**INFORMATION SUPPLIED:**
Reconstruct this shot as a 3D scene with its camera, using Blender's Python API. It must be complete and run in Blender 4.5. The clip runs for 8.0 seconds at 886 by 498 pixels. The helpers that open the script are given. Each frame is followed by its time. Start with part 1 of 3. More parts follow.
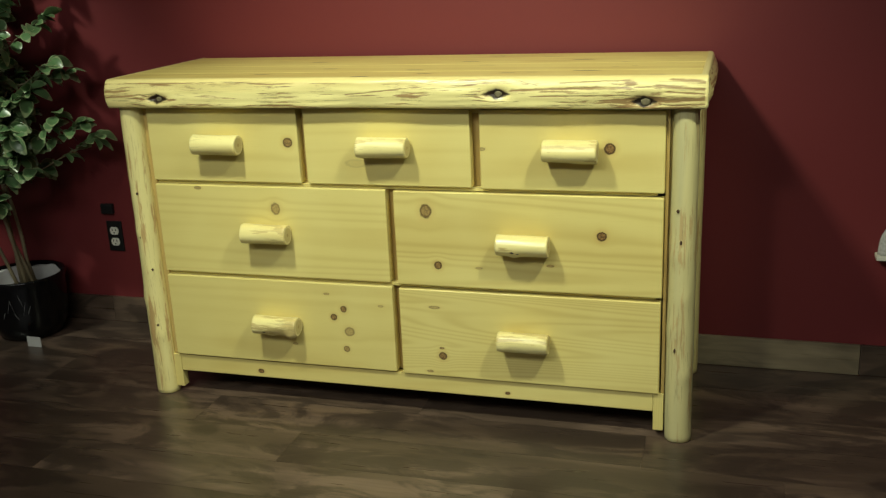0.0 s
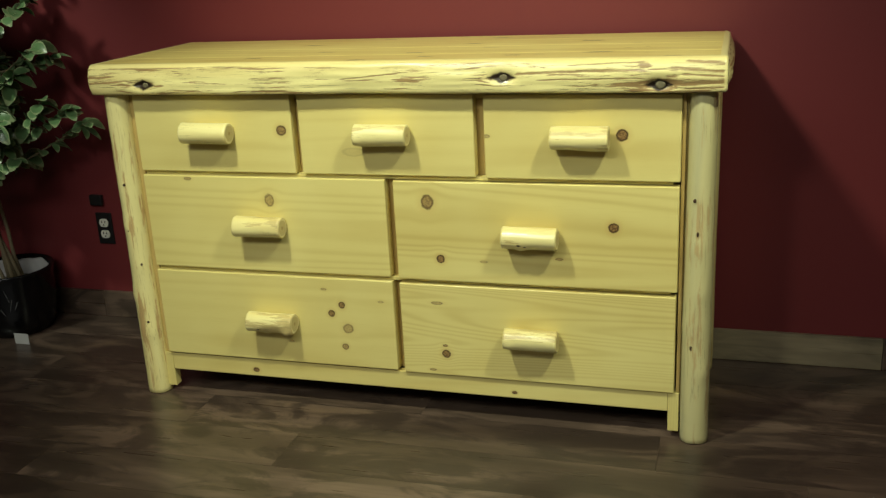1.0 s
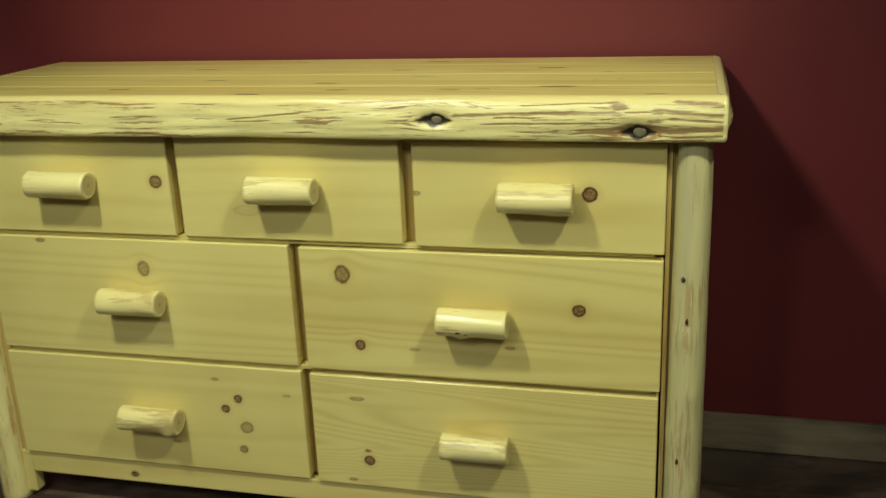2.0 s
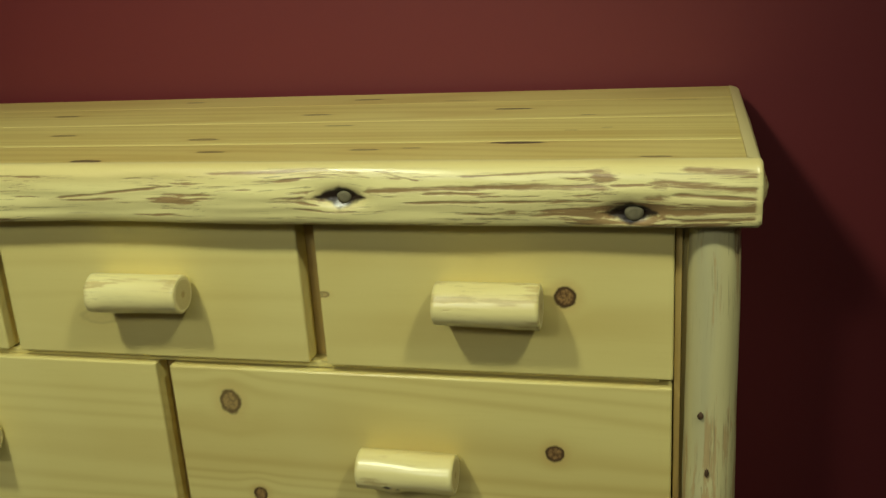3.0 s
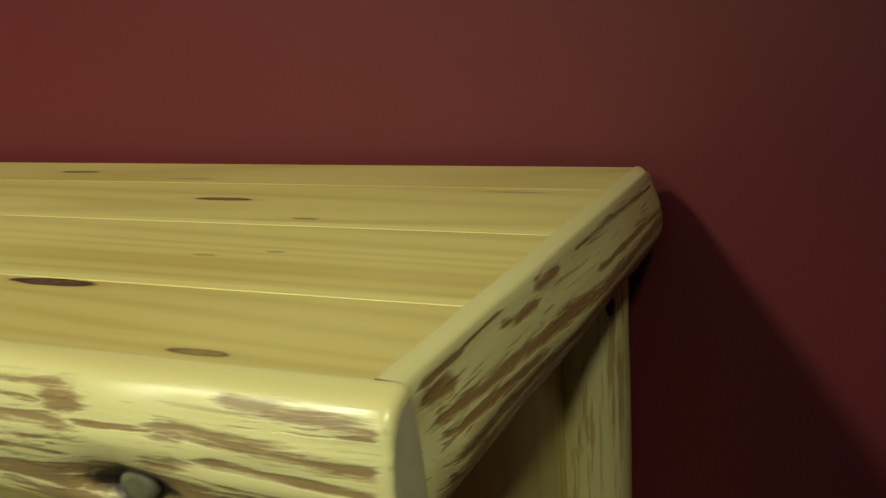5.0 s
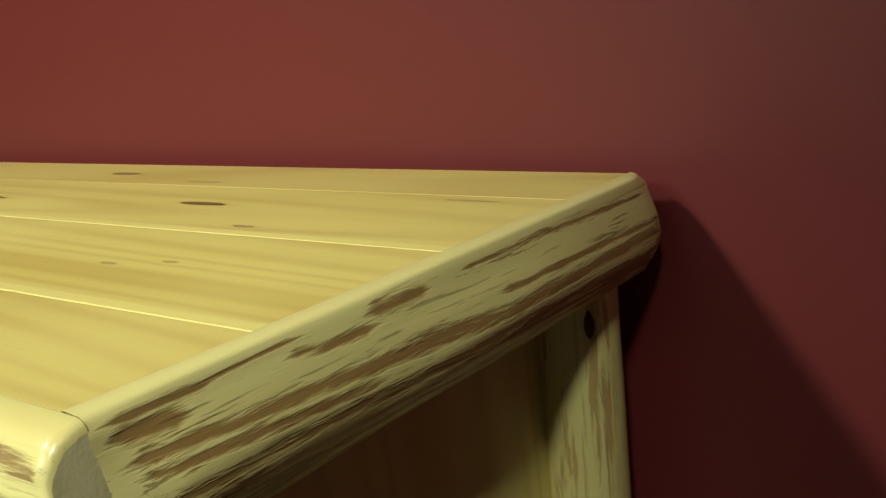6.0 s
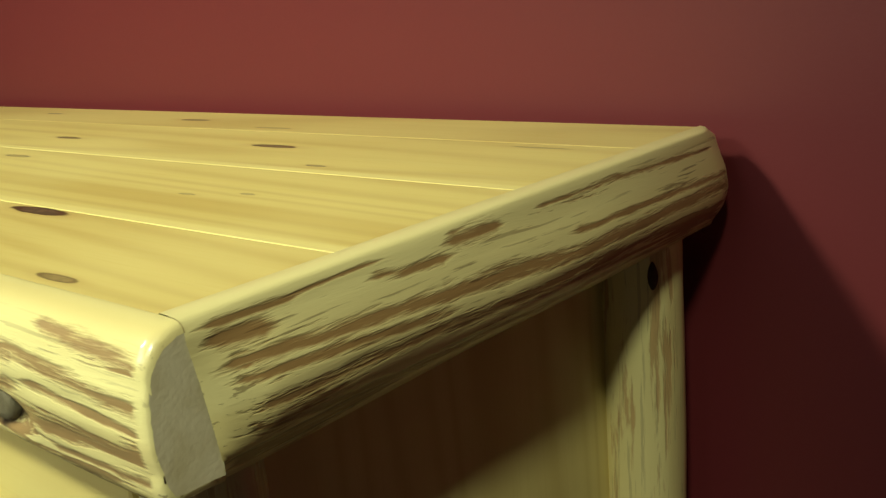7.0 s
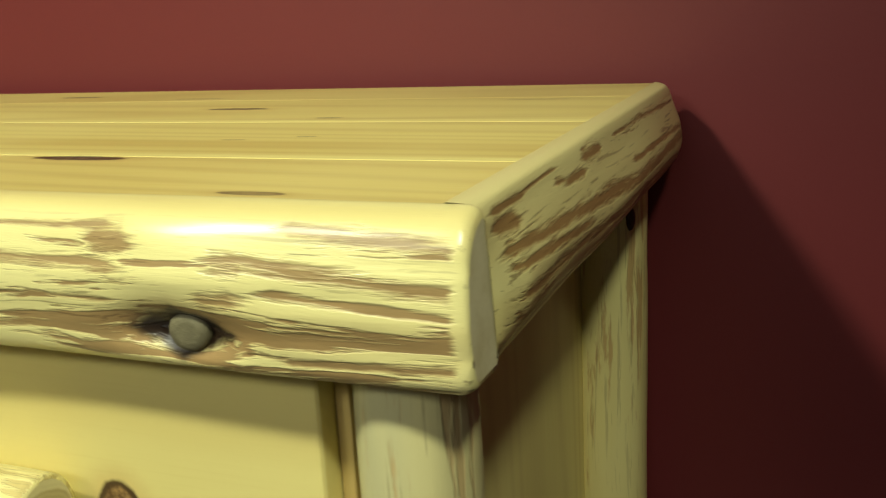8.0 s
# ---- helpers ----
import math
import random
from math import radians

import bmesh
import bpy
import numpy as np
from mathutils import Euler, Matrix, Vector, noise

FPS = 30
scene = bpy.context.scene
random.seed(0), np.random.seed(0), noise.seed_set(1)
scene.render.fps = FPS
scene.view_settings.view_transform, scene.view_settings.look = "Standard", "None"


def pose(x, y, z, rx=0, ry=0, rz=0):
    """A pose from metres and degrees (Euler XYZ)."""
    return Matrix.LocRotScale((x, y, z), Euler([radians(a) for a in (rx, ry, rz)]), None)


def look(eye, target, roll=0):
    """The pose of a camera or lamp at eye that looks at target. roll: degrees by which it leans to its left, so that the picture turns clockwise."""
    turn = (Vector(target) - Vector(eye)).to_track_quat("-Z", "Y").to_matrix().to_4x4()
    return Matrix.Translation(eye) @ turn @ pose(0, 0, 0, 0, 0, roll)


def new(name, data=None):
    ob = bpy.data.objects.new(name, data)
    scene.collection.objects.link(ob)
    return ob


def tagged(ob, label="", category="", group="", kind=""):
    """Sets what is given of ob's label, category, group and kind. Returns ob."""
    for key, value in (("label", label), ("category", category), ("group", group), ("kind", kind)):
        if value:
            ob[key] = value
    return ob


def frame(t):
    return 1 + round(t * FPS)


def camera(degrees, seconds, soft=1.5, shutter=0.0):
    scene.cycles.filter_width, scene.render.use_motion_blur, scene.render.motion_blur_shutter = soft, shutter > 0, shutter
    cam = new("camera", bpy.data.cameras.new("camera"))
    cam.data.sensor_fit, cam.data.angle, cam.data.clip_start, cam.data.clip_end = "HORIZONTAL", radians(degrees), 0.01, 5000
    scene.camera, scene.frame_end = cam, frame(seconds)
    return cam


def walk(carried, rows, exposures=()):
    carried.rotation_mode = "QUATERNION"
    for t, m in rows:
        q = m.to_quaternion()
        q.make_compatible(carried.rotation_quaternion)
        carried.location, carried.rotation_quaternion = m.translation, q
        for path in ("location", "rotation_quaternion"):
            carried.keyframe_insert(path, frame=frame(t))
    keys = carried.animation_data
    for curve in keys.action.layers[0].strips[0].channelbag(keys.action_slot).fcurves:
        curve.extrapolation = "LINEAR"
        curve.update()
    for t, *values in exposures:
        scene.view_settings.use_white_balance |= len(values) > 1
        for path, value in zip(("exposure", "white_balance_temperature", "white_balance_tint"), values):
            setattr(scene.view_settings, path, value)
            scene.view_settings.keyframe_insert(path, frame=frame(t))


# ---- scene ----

# Camera and its path
cam = camera(49.0, 8.0, soft=1.3, shutter=0.25)
PATH = [
    (0, (0.846, -2.28, 1.21), (0.281, -0.452, 0.625), -2.6),
    (0.5, (0.843, -2.266, 1.2), (0.271, -0.443, 0.61), -2.4),
    (1, (0.807, -2.159, 1.191), (0.24, -0.342, 0.577), -3.0),
    (1.2, (0.769, -2.06, 1.188), (0.205, -0.247, 0.56), -3.0),
    (2.3, (0.7241, -1.4779, 1.1936), (0.2612, 0.3666, 0.5740), -2.35),
    (2.5, (0.745, -1.374, 1.202), (0.257, 0.463, 0.581), -1.9),
    (3, (0.7, -1.104, 1.178), (0.226, 0.738, 0.558), -3.7),
    (3.2, (0.6878, -1.0053, 1.1784), (0.2566, 0.8592, 0.5972), -3.6),
    (3.5, (0.71, -0.874, 1.158), (0.375, 1.009, 0.576), -5.4),
    (3.8, (0.7743, -0.7549, 1.1386), (0.3844, 1.1035, 0.5108), -3.27),
    (4, (0.835, -0.674, 1.129), (0.325, 1.153, 0.493), -2.5),
    (4.2, (0.8852, -0.6029, 1.1304), (0.2787, 1.1864, 0.4741), -2.39),
    (4.5, (0.923, -0.5, 1.103), (0.196, 1.246, 0.452), -3.1),
    (4.7, (0.9222, -0.4164, 1.0806), (0.1660, 1.3414, 0.4991), -1.5),
    (5, (0.956, -0.347, 1.075), (0.157, 1.416, 0.573), -3.9),
    (5.2, (0.99, -0.304, 1.068), (0.164, 1.447, 0.566), -4.4),
    (6.3, (1.124, -0.19, 1.053), (-0.176, 1.253, 0.574), -6.3),
    (6.5, (1.12, -0.19, 1.048), (-0.193, 1.236, 0.556), -6.3),
    (6.8, (1.1123, -0.2147, 1.0444), (-0.1616, 1.2393, 0.5316), -5.23),
    (7, (1.105, -0.221, 1.04), (-0.165, 1.235, 0.525), -4.7),
    (7.5, (1.039, -0.286, 1.014), (-0.049, 1.319, 0.526), -5.1),
    (7.7, (0.9907, -0.3253, 1.0104), (0.0503, 1.3596, 0.4843), -3.4),
    (8, (0.916, -0.372, 1.004), (0.177, 1.417, 0.5), -3.1),
]
EXPOSURES = [(0.0, 0.32), (1.2, 0.30), (2.5, -0.24), (3.5, -0.36), (5.2, -0.36), (6.3, 0.46), (7.0, 0.46), (8.0, 0.34)]
walk(cam, [(t, look(e, g, r)) for t, e, g, r in PATH], EXPOSURES)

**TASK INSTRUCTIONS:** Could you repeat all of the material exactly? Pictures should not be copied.

**FINAL RESULT:**
Reconstruct this shot as a 3D scene with its camera, using Blender's Python API. It must be complete and run in Blender 4.5. The clip runs for 8.0 seconds at 886 by 498 pixels. The helpers that open the script are given. Each frame is followed by its time. Start with part 1 of 3. More parts follow.
0.0 s
1.0 s
2.0 s
3.0 s
5.0 s
6.0 s
7.0 s
8.0 s
# ---- helpers ----
import math
import random
from math import radians

import bmesh
import bpy
import numpy as np
from mathutils import Euler, Matrix, Vector, noise

FPS = 30
scene = bpy.context.scene
random.seed(0), np.random.seed(0), noise.seed_set(1)
scene.render.fps = FPS
scene.view_settings.view_transform, scene.view_settings.look = "Standard", "None"


def pose(x, y, z, rx=0, ry=0, rz=0):
    """A pose from metres and degrees (Euler XYZ)."""
    return Matrix.LocRotScale((x, y, z), Euler([radians(a) for a in (rx, ry, rz)]), None)


def look(eye, target, roll=0):
    """The pose of a camera or lamp at eye that looks at target. roll: degrees by which it leans to its left, so that the picture turns clockwise."""
    turn = (Vector(target) - Vector(eye)).to_track_quat("-Z", "Y").to_matrix().to_4x4()
    return Matrix.Translation(eye) @ turn @ pose(0, 0, 0, 0, 0, roll)


def new(name, data=None):
    ob = bpy.data.objects.new(name, data)
    scene.collection.objects.link(ob)
    return ob


def tagged(ob, label="", category="", group="", kind=""):
    """Sets what is given of ob's label, category, group and kind. Returns ob."""
    for key, value in (("label", label), ("category", category), ("group", group), ("kind", kind)):
        if value:
            ob[key] = value
    return ob


def frame(t):
    return 1 + round(t * FPS)


def camera(degrees, seconds, soft=1.5, shutter=0.0):
    scene.cycles.filter_width, scene.render.use_motion_blur, scene.render.motion_blur_shutter = soft, shutter > 0, shutter
    cam = new("camera", bpy.data.cameras.new("camera"))
    cam.data.sensor_fit, cam.data.angle, cam.data.clip_start, cam.data.clip_end = "HORIZONTAL", radians(degrees), 0.01, 5000
    scene.camera, scene.frame_end = cam, frame(seconds)
    return cam


def walk(carried, rows, exposures=()):
    carried.rotation_mode = "QUATERNION"
    for t, m in rows:
        q = m.to_quaternion()
        q.make_compatible(carried.rotation_quaternion)
        carried.location, carried.rotation_quaternion = m.translation, q
        for path in ("location", "rotation_quaternion"):
            carried.keyframe_insert(path, frame=frame(t))
    keys = carried.animation_data
    for curve in keys.action.layers[0].strips[0].channelbag(keys.action_slot).fcurves:
        curve.extrapolation = "LINEAR"
        curve.update()
    for t, *values in exposures:
        scene.view_settings.use_white_balance |= len(values) > 1
        for path, value in zip(("exposure", "white_balance_temperature", "white_balance_tint"), values):
            setattr(scene.view_settings, path, value)
            scene.view_settings.keyframe_insert(path, frame=frame(t))


# ---- scene ----

# Camera and its path
cam = camera(49.0, 8.0, soft=1.3, shutter=0.25)
PATH = [
    (0, (0.846, -2.28, 1.21), (0.281, -0.452, 0.625), -2.6),
    (0.5, (0.843, -2.266, 1.2), (0.271, -0.443, 0.61), -2.4),
    (1, (0.807, -2.159, 1.191), (0.24, -0.342, 0.577), -3.0),
    (1.2, (0.769, -2.06, 1.188), (0.205, -0.247, 0.56), -3.0),
    (2.3, (0.7241, -1.4779, 1.1936), (0.2612, 0.3666, 0.5740), -2.35),
    (2.5, (0.745, -1.374, 1.202), (0.257, 0.463, 0.581), -1.9),
    (3, (0.7, -1.104, 1.178), (0.226, 0.738, 0.558), -3.7),
    (3.2, (0.6878, -1.0053, 1.1784), (0.2566, 0.8592, 0.5972), -3.6),
    (3.5, (0.71, -0.874, 1.158), (0.375, 1.009, 0.576), -5.4),
    (3.8, (0.7743, -0.7549, 1.1386), (0.3844, 1.1035, 0.5108), -3.27),
    (4, (0.835, -0.674, 1.129), (0.325, 1.153, 0.493), -2.5),
    (4.2, (0.8852, -0.6029, 1.1304), (0.2787, 1.1864, 0.4741), -2.39),
    (4.5, (0.923, -0.5, 1.103), (0.196, 1.246, 0.452), -3.1),
    (4.7, (0.9222, -0.4164, 1.0806), (0.1660, 1.3414, 0.4991), -1.5),
    (5, (0.956, -0.347, 1.075), (0.157, 1.416, 0.573), -3.9),
    (5.2, (0.99, -0.304, 1.068), (0.164, 1.447, 0.566), -4.4),
    (6.3, (1.124, -0.19, 1.053), (-0.176, 1.253, 0.574), -6.3),
    (6.5, (1.12, -0.19, 1.048), (-0.193, 1.236, 0.556), -6.3),
    (6.8, (1.1123, -0.2147, 1.0444), (-0.1616, 1.2393, 0.5316), -5.23),
    (7, (1.105, -0.221, 1.04), (-0.165, 1.235, 0.525), -4.7),
    (7.5, (1.039, -0.286, 1.014), (-0.049, 1.319, 0.526), -5.1),
    (7.7, (0.9907, -0.3253, 1.0104), (0.0503, 1.3596, 0.4843), -3.4),
    (8, (0.916, -0.372, 1.004), (0.177, 1.417, 0.5), -3.1),
]
EXPOSURES = [(0.0, 0.32), (1.2, 0.30), (2.5, -0.24), (3.5, -0.36), (5.2, -0.36), (6.3, 0.46), (7.0, 0.46), (8.0, 0.34)]
walk(cam, [(t, look(e, g, r)) for t, e, g, r in PATH], EXPOSURES)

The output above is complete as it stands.